## Elementary Linear Algebra 7th Edition

a) We can choose $a=11$, $b=5$ and $c=1$ b) We can choose $a=11$, $b=0$ and $c=0$ c) We can choose $a=11$, $b=0$ and $c=1$
The first two equations are independent and mutually consistent because we cannot derive one from another and working with them does not lead to any contradictions. a) If we want to have the unique solution the third equation must not be inconsistent with the first two but it has to be INDEPENDENT on them, i. e. it must not be derivable from them because otherwise it won't count as a new condition.
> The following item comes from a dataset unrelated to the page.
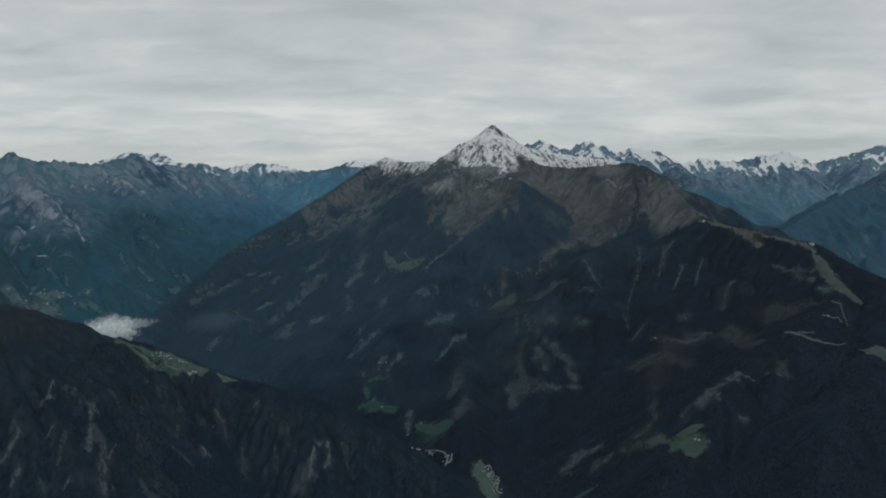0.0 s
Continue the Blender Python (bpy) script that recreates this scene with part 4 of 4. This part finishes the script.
patch("rock_streak", near, [(-428, 658, 2.8), (-428, 650, 2.4), (-430, 643, 2.1), (-434, 638, 2.8)], SCREE, "pale bare rock streak in the steep forest", "rock", 0.7, 0.85, owner="near_ridge")
patch("rock_streak", near, [(-415, 635, 2.1), (-414, 627, 2.1), (-412, 617, 1.4)], SCREE, "pale bare rock streak in the steep forest", "rock", 0.7, 0.85, owner="near_ridge")
patch("rock_streak", near, [(-371, 642, 1.7), (-372, 636, 1.4)], SCREE, "pale bare rock streak in the steep forest", "rock", 0.7, 0.85, owner="near_ridge")
patch("rock_streak", near, [(-388, 727, 5.5), (-378, 700, 2.1), (-373, 691, 2.8), (-366, 670, 3.7)], SCREE, "pale bare rock streak in the steep forest", "rock", 0.7, 0.85, owner="near_ridge")
patch("rock_streak", near, [(-359, 692, 2.1), (-354, 674, 2.1)], SCREE, "pale bare rock streak in the steep forest", "rock", 0.7, 0.85, owner="near_ridge")
patch("rock_streak", near, [(-349, 685, 4.7), (-348, 670, 3.7), (-345, 661, 2.4), (-338, 642, 4.2)], SCREE, "pale bare rock streak in the steep forest", "rock", 0.7, 0.85, owner="near_ridge")
patch("rock_streak", near, [(-352, 666, 2.1), (-343, 649, 2.2)], SCREE, "pale bare rock streak in the steep forest", "rock", 0.7, 0.85, owner="near_ridge")
patch("rock_streak", near, [(-287, 844, 7.5), (-281, 837, 5.0), (-275, 830, 3.2)], SCREE, "pale bare rock streak in the steep forest", "rock", 0.7, 0.85, owner="near_ridge")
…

Note that if we add together the first two equations we get $$x+x+5y+6y+z+(-z)=0+0$$ which becomes $$2x+11y=0$$ The last equation also starts with $2x$ so if we want it to be independent we can set $a=11$ and $b=5$, $c=1$ for example. We can newer obtain $2x+11y+5z$ just by using the first two equations so this is indeed a new equation, independent on the first two and not in contradiction with them. b) Here we want something different, we want the last equation to be derivable form the first two so that it does not really count as an independent equation. To this we can put $a=11$, $b=0$, $c=0$. In this way the last equation is $$2x+11y=0$$ which is just the first two equations added together so it is derivable from the first two and we will have infinitely many solutions. c) Now we want something different again. We want that the left side of the equation to be derivable from the left sides of the first two equations but to CONTRADICT them. We will achieve this by setting $a=11$, $b=0$ and $c=1$ because the last equation will say $$2x+11y=1$$ but the first two added together give $$2x+11y = 0$$ which implies $0=1$ and this is a contradiction so we have no solutions!